─── EXERCISE DATA ───

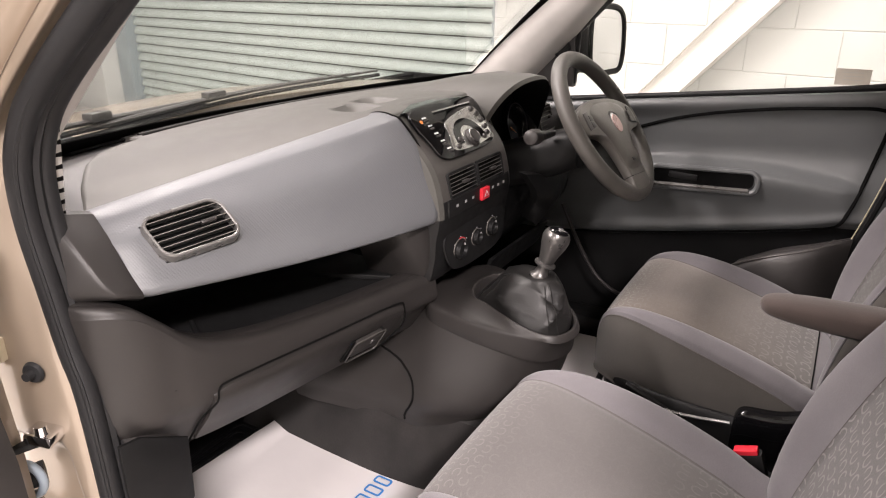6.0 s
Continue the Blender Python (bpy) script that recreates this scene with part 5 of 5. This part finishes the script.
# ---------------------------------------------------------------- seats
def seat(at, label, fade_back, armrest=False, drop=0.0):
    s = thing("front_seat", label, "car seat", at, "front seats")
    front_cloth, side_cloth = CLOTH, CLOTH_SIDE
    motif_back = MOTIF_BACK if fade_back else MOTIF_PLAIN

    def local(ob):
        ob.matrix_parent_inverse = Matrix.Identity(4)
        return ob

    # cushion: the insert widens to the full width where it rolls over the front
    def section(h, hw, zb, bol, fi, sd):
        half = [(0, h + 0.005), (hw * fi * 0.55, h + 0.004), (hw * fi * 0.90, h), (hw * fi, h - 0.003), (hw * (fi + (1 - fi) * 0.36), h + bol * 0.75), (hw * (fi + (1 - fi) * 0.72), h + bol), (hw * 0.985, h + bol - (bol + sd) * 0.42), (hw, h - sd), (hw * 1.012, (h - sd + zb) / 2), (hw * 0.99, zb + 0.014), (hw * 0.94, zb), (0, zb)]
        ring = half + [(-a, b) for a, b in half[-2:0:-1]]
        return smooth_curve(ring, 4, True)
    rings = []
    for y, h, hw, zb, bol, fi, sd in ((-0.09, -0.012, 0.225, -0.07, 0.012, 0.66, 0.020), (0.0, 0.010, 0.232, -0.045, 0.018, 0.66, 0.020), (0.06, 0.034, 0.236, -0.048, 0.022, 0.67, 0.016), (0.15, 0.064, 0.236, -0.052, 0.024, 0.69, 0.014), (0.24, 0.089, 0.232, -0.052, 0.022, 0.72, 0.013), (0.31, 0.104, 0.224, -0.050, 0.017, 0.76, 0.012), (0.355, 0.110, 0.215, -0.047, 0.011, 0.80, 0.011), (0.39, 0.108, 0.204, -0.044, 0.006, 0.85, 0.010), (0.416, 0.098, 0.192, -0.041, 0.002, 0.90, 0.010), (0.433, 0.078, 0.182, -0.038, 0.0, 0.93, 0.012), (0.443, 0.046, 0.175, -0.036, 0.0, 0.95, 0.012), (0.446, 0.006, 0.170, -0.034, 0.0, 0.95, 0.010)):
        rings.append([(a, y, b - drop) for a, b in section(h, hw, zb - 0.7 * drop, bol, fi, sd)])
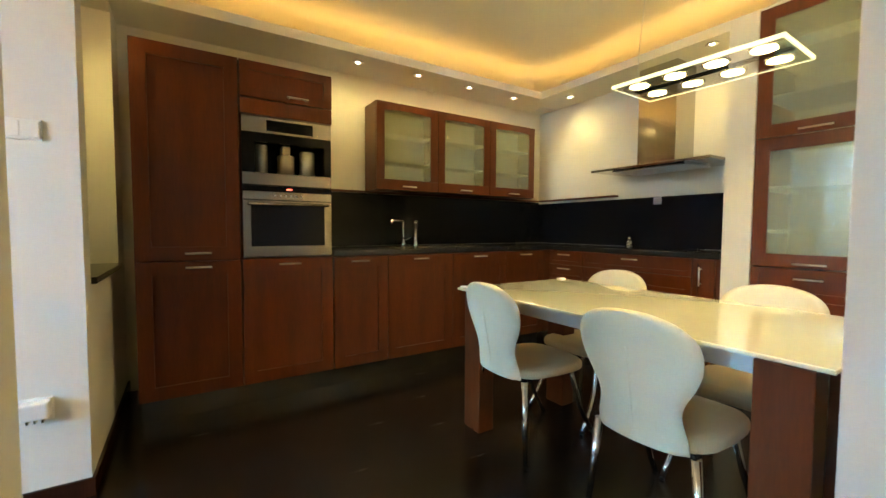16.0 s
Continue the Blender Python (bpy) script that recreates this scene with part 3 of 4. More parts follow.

───

_REQUEST_
Make an exact copy of the records shown above, without the pictures.

_ANSWER TO THE EXERCISE_
6.0 s
Continue the Blender Python (bpy) script that recreates this scene with part 5 of 5. This part finishes the script.
# ---------------------------------------------------------------- seats
def seat(at, label, fade_back, armrest=False, drop=0.0):
    s = thing("front_seat", label, "car seat", at, "front seats")
    front_cloth, side_cloth = CLOTH, CLOTH_SIDE
    motif_back = MOTIF_BACK if fade_back else MOTIF_PLAIN

    def local(ob):
        ob.matrix_parent_inverse = Matrix.Identity(4)
        return ob

    # cushion: the insert widens to the full width where it rolls over the front
    def section(h, hw, zb, bol, fi, sd):
        half = [(0, h + 0.005), (hw * fi * 0.55, h + 0.004), (hw * fi * 0.90, h), (hw * fi, h - 0.003), (hw * (fi + (1 - fi) * 0.36), h + bol * 0.75), (hw * (fi + (1 - fi) * 0.72), h + bol), (hw * 0.985, h + bol - (bol + sd) * 0.42), (hw, h - sd), (hw * 1.012, (h - sd + zb) / 2), (hw * 0.99, zb + 0.014), (hw * 0.94, zb), (0, zb)]
        ring = half + [(-a, b) for a, b in half[-2:0:-1]]
        return smooth_curve(ring, 4, True)
    rings = []
    for y, h, hw, zb, bol, fi, sd in ((-0.09, -0.012, 0.225, -0.07, 0.012, 0.66, 0.020), (0.0, 0.010, 0.232, -0.045, 0.018, 0.66, 0.020), (0.06, 0.034, 0.236, -0.048, 0.022, 0.67, 0.016), (0.15, 0.064, 0.236, -0.052, 0.024, 0.69, 0.014), (0.24, 0.089, 0.232, -0.052, 0.022, 0.72, 0.013), (0.31, 0.104, 0.224, -0.050, 0.017, 0.76, 0.012), (0.355, 0.110, 0.215, -0.047, 0.011, 0.80, 0.011), (0.39, 0.108, 0.204, -0.044, 0.006, 0.85, 0.010), (0.416, 0.098, 0.192, -0.041, 0.002, 0.90, 0.010), (0.433, 0.078, 0.182, -0.038, 0.0, 0.93, 0.012), (0.443, 0.046, 0.175, -0.036, 0.0, 0.95, 0.012), (0.446, 0.006, 0.170, -0.034, 0.0, 0.95, 0.010)):
        rings.append([(a, y, b - drop) for a, b in section(h, hw, zb - 0.7 * drop, bol, fi, sd)])
16.0 s
Continue the Blender Python (bpy) script that recreates this scene with part 3 of 4. More parts follow.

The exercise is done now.